• DATA EXTRACT

--- Start ---

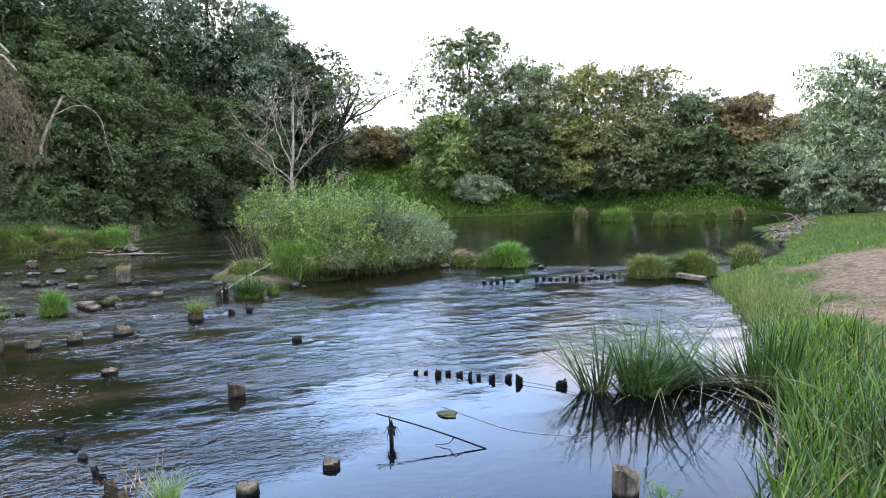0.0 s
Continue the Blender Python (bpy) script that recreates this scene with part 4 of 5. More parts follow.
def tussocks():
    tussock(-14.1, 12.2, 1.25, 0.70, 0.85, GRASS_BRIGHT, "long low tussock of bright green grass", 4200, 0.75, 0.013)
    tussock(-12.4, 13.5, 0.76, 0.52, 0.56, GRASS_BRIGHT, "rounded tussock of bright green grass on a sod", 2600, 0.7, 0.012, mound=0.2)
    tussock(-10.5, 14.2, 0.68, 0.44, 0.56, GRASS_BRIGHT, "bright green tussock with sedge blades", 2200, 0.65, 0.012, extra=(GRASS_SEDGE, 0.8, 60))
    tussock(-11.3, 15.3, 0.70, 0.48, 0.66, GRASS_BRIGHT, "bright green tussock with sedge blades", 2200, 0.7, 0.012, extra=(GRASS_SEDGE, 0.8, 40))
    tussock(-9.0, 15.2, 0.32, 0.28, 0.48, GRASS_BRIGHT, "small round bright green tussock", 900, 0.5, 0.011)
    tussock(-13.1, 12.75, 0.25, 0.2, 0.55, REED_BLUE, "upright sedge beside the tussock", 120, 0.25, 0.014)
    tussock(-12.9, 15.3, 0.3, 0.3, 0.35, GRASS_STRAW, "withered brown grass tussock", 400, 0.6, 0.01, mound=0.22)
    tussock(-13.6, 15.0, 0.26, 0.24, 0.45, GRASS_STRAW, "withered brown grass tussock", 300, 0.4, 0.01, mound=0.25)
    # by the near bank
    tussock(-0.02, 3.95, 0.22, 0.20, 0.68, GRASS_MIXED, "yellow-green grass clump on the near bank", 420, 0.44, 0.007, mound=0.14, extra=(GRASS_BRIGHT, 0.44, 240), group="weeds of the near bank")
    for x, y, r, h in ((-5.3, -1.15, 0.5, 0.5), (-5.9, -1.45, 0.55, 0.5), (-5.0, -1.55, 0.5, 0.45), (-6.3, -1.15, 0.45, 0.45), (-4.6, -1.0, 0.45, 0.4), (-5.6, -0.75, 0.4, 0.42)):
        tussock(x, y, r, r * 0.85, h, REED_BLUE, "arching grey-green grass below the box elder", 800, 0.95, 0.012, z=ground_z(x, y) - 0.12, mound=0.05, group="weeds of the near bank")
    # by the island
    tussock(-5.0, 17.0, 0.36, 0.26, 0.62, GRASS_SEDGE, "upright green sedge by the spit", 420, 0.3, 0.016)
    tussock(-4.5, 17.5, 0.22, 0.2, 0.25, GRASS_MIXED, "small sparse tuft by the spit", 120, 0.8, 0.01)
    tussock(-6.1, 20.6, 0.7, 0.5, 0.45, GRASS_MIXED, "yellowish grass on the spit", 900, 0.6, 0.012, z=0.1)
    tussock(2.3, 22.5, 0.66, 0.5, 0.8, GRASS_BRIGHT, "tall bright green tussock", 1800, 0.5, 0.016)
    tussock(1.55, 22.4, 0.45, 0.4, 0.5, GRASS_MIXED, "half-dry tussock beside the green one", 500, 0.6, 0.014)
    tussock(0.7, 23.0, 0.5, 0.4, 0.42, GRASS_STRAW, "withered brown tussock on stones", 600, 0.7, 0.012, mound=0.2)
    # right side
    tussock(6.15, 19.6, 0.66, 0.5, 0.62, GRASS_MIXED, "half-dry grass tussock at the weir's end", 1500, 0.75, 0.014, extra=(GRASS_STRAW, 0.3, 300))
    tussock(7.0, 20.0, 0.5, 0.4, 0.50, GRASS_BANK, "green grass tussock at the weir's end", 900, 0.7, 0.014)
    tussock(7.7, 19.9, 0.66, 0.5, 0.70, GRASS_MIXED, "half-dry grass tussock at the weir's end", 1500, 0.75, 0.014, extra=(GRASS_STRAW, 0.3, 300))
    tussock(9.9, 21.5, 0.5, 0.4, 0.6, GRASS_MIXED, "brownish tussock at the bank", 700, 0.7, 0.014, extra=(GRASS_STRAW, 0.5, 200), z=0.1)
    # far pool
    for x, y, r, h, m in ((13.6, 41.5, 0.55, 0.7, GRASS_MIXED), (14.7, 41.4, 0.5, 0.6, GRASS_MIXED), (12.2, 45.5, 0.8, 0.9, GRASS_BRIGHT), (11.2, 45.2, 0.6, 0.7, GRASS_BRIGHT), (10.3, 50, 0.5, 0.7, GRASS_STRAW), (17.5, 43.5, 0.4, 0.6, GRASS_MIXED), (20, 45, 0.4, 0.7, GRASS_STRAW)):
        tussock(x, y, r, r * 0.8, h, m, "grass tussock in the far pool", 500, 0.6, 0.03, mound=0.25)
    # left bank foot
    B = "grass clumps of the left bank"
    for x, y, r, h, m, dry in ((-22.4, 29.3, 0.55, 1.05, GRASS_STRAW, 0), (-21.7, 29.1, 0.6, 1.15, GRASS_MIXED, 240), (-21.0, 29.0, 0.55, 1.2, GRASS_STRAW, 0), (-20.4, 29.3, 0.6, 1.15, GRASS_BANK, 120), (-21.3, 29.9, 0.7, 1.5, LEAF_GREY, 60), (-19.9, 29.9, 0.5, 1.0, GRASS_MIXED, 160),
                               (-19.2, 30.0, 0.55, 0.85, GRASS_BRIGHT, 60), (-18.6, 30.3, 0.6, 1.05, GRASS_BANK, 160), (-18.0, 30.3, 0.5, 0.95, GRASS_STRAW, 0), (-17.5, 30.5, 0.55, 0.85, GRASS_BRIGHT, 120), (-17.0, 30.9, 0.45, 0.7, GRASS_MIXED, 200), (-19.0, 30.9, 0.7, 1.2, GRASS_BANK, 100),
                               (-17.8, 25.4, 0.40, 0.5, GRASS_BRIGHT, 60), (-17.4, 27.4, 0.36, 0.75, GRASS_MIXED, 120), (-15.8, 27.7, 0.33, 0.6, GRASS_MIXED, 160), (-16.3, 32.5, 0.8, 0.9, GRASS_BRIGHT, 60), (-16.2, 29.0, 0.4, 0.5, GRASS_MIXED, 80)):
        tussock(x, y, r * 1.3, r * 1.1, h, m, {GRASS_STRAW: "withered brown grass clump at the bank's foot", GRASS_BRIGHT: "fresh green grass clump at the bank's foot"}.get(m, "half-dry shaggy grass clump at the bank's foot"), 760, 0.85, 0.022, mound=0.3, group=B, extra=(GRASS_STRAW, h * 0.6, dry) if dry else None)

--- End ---

• OBJECTIVE
Go through the material above and print all of it exactly, except the pictures.

• SOLVED EXERCISE
0.0 s
Continue the Blender Python (bpy) script that recreates this scene with part 4 of 5. More parts follow.
def tussocks():
    tussock(-14.1, 12.2, 1.25, 0.70, 0.85, GRASS_BRIGHT, "long low tussock of bright green grass", 4200, 0.75, 0.013)
    tussock(-12.4, 13.5, 0.76, 0.52, 0.56, GRASS_BRIGHT, "rounded tussock of bright green grass on a sod", 2600, 0.7, 0.012, mound=0.2)
    tussock(-10.5, 14.2, 0.68, 0.44, 0.56, GRASS_BRIGHT, "bright green tussock with sedge blades", 2200, 0.65, 0.012, extra=(GRASS_SEDGE, 0.8, 60))
    tussock(-11.3, 15.3, 0.70, 0.48, 0.66, GRASS_BRIGHT, "bright green tussock with sedge blades", 2200, 0.7, 0.012, extra=(GRASS_SEDGE, 0.8, 40))
    tussock(-9.0, 15.2, 0.32, 0.28, 0.48, GRASS_BRIGHT, "small round bright green tussock", 900, 0.5, 0.011)
    tussock(-13.1, 12.75, 0.25, 0.2, 0.55, REED_BLUE, "upright sedge beside the tussock", 120, 0.25, 0.014)
    tussock(-12.9, 15.3, 0.3, 0.3, 0.35, GRASS_STRAW, "withered brown grass tussock", 400, 0.6, 0.01, mound=0.22)
    tussock(-13.6, 15.0, 0.26, 0.24, 0.45, GRASS_STRAW, "withered brown grass tussock", 300, 0.4, 0.01, mound=0.25)
    # by the near bank
    tussock(-0.02, 3.95, 0.22, 0.20, 0.68, GRASS_MIXED, "yellow-green grass clump on the near bank", 420, 0.44, 0.007, mound=0.14, extra=(GRASS_BRIGHT, 0.44, 240), group="weeds of the near bank")
    for x, y, r, h in ((-5.3, -1.15, 0.5, 0.5), (-5.9, -1.45, 0.55, 0.5), (-5.0, -1.55, 0.5, 0.45), (-6.3, -1.15, 0.45, 0.45), (-4.6, -1.0, 0.45, 0.4), (-5.6, -0.75, 0.4, 0.42)):
        tussock(x, y, r, r * 0.85, h, REED_BLUE, "arching grey-green grass below the box elder", 800, 0.95, 0.012, z=ground_z(x, y) - 0.12, mound=0.05, group="weeds of the near bank")
    # by the island
    tussock(-5.0, 17.0, 0.36, 0.26, 0.62, GRASS_SEDGE, "upright green sedge by the spit", 420, 0.3, 0.016)
    tussock(-4.5, 17.5, 0.22, 0.2, 0.25, GRASS_MIXED, "small sparse tuft by the spit", 120, 0.8, 0.01)
    tussock(-6.1, 20.6, 0.7, 0.5, 0.45, GRASS_MIXED, "yellowish grass on the spit", 900, 0.6, 0.012, z=0.1)
    tussock(2.3, 22.5, 0.66, 0.5, 0.8, GRASS_BRIGHT, "tall bright green tussock", 1800, 0.5, 0.016)
    tussock(1.55, 22.4, 0.45, 0.4, 0.5, GRASS_MIXED, "half-dry tussock beside the green one", 500, 0.6, 0.014)
    tussock(0.7, 23.0, 0.5, 0.4, 0.42, GRASS_STRAW, "withered brown tussock on stones", 600, 0.7, 0.012, mound=0.2)
    # right side
    tussock(6.15, 19.6, 0.66, 0.5, 0.62, GRASS_MIXED, "half-dry grass tussock at the weir's end", 1500, 0.75, 0.014, extra=(GRASS_STRAW, 0.3, 300))
    tussock(7.0, 20.0, 0.5, 0.4, 0.50, GRASS_BANK, "green grass tussock at the weir's end", 900, 0.7, 0.014)
    tussock(7.7, 19.9, 0.66, 0.5, 0.70, GRASS_MIXED, "half-dry grass tussock at the weir's end", 1500, 0.75, 0.014, extra=(GRASS_STRAW, 0.3, 300))
    tussock(9.9, 21.5, 0.5, 0.4, 0.6, GRASS_MIXED, "brownish tussock at the bank", 700, 0.7, 0.014, extra=(GRASS_STRAW, 0.5, 200), z=0.1)
    # far pool
    for x, y, r, h, m in ((13.6, 41.5, 0.55, 0.7, GRASS_MIXED), (14.7, 41.4, 0.5, 0.6, GRASS_MIXED), (12.2, 45.5, 0.8, 0.9, GRASS_BRIGHT), (11.2, 45.2, 0.6, 0.7, GRASS_BRIGHT), (10.3, 50, 0.5, 0.7, GRASS_STRAW), (17.5, 43.5, 0.4, 0.6, GRASS_MIXED), (20, 45, 0.4, 0.7, GRASS_STRAW)):
        tussock(x, y, r, r * 0.8, h, m, "grass tussock in the far pool", 500, 0.6, 0.03, mound=0.25)
    # left bank foot
    B = "grass clumps of the left bank"
    for x, y, r, h, m, dry in ((-22.4, 29.3, 0.55, 1.05, GRASS_STRAW, 0), (-21.7, 29.1, 0.6, 1.15, GRASS_MIXED, 240), (-21.0, 29.0, 0.55, 1.2, GRASS_STRAW, 0), (-20.4, 29.3, 0.6, 1.15, GRASS_BANK, 120), (-21.3, 29.9, 0.7, 1.5, LEAF_GREY, 60), (-19.9, 29.9, 0.5, 1.0, GRASS_MIXED, 160),
                               (-19.2, 30.0, 0.55, 0.85, GRASS_BRIGHT, 60), (-18.6, 30.3, 0.6, 1.05, GRASS_BANK, 160), (-18.0, 30.3, 0.5, 0.95, GRASS_STRAW, 0), (-17.5, 30.5, 0.55, 0.85, GRASS_BRIGHT, 120), (-17.0, 30.9, 0.45, 0.7, GRASS_MIXED, 200), (-19.0, 30.9, 0.7, 1.2, GRASS_BANK, 100),
                               (-17.8, 25.4, 0.40, 0.5, GRASS_BRIGHT, 60), (-17.4, 27.4, 0.36, 0.75, GRASS_MIXED, 120), (-15.8, 27.7, 0.33, 0.6, GRASS_MIXED, 160), (-16.3, 32.5, 0.8, 0.9, GRASS_BRIGHT, 60), (-16.2, 29.0, 0.4, 0.5, GRASS_MIXED, 80)):
        tussock(x, y, r * 1.3, r * 1.1, h, m, {GRASS_STRAW: "withered brown grass clump at the bank's foot", GRASS_BRIGHT: "fresh green grass clump at the bank's foot"}.get(m, "half-dry shaggy grass clump at the bank's foot"), 760, 0.85, 0.022, mound=0.3, group=B, extra=(GRASS_STRAW, h * 0.6, dry) if dry else None)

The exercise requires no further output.